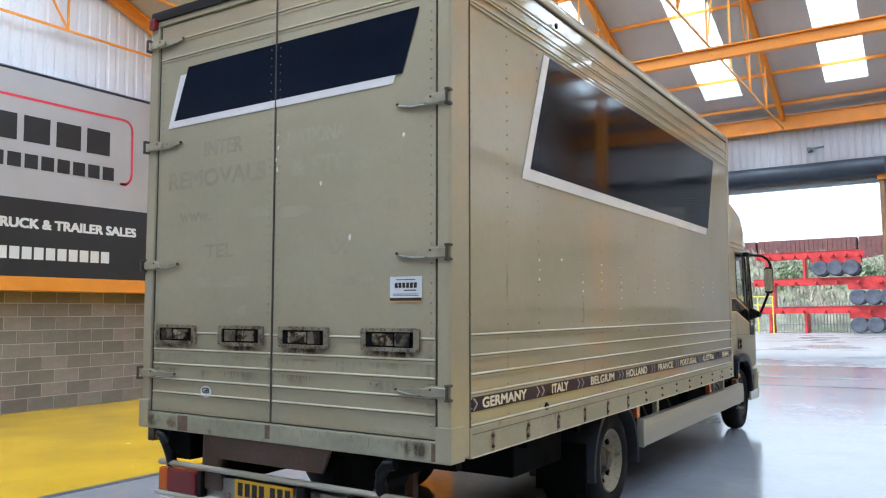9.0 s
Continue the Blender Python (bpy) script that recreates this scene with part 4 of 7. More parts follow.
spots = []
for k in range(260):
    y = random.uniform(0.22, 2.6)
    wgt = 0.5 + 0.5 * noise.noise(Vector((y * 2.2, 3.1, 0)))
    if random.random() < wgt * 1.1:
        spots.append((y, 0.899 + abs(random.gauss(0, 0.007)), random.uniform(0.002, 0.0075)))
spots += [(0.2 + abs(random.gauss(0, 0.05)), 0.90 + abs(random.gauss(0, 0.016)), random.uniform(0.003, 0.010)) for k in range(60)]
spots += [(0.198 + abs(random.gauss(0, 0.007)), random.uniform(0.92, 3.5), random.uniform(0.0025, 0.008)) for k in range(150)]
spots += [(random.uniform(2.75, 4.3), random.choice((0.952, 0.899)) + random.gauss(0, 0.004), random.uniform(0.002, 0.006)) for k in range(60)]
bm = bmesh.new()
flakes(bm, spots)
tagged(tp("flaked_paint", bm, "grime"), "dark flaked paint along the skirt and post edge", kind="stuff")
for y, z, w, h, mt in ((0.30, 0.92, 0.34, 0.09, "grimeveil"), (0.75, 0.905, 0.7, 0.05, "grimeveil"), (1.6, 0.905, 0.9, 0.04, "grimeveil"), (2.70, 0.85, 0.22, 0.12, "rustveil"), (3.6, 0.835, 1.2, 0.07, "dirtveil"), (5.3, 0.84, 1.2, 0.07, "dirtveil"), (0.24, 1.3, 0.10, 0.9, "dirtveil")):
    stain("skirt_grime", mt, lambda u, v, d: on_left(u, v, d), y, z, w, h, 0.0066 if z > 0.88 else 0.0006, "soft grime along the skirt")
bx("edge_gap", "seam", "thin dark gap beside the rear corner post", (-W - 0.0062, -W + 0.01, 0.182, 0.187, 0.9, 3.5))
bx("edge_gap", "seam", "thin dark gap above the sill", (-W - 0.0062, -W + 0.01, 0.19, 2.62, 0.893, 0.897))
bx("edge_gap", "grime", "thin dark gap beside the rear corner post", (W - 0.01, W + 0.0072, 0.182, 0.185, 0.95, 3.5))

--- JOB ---
All of the data above should be quoted exactly, except for the pictures.

--- REPLY ---
9.0 s
Continue the Blender Python (bpy) script that recreates this scene with part 4 of 7. More parts follow.
spots = []
for k in range(260):
    y = random.uniform(0.22, 2.6)
    wgt = 0.5 + 0.5 * noise.noise(Vector((y * 2.2, 3.1, 0)))
    if random.random() < wgt * 1.1:
        spots.append((y, 0.899 + abs(random.gauss(0, 0.007)), random.uniform(0.002, 0.0075)))
spots += [(0.2 + abs(random.gauss(0, 0.05)), 0.90 + abs(random.gauss(0, 0.016)), random.uniform(0.003, 0.010)) for k in range(60)]
spots += [(0.198 + abs(random.gauss(0, 0.007)), random.uniform(0.92, 3.5), random.uniform(0.0025, 0.008)) for k in range(150)]
spots += [(random.uniform(2.75, 4.3), random.choice((0.952, 0.899)) + random.gauss(0, 0.004), random.uniform(0.002, 0.006)) for k in range(60)]
bm = bmesh.new()
flakes(bm, spots)
tagged(tp("flaked_paint", bm, "grime"), "dark flaked paint along the skirt and post edge", kind="stuff")
for y, z, w, h, mt in ((0.30, 0.92, 0.34, 0.09, "grimeveil"), (0.75, 0.905, 0.7, 0.05, "grimeveil"), (1.6, 0.905, 0.9, 0.04, "grimeveil"), (2.70, 0.85, 0.22, 0.12, "rustveil"), (3.6, 0.835, 1.2, 0.07, "dirtveil"), (5.3, 0.84, 1.2, 0.07, "dirtveil"), (0.24, 1.3, 0.10, 0.9, "dirtveil")):
    stain("skirt_grime", mt, lambda u, v, d: on_left(u, v, d), y, z, w, h, 0.0066 if z > 0.88 else 0.0006, "soft grime along the skirt")
bx("edge_gap", "seam", "thin dark gap beside the rear corner post", (-W - 0.0062, -W + 0.01, 0.182, 0.187, 0.9, 3.5))
bx("edge_gap", "seam", "thin dark gap above the sill", (-W - 0.0062, -W + 0.01, 0.19, 2.62, 0.893, 0.897))
bx("edge_gap", "grime", "thin dark gap beside the rear corner post", (W - 0.01, W + 0.0072, 0.182, 0.185, 0.95, 3.5))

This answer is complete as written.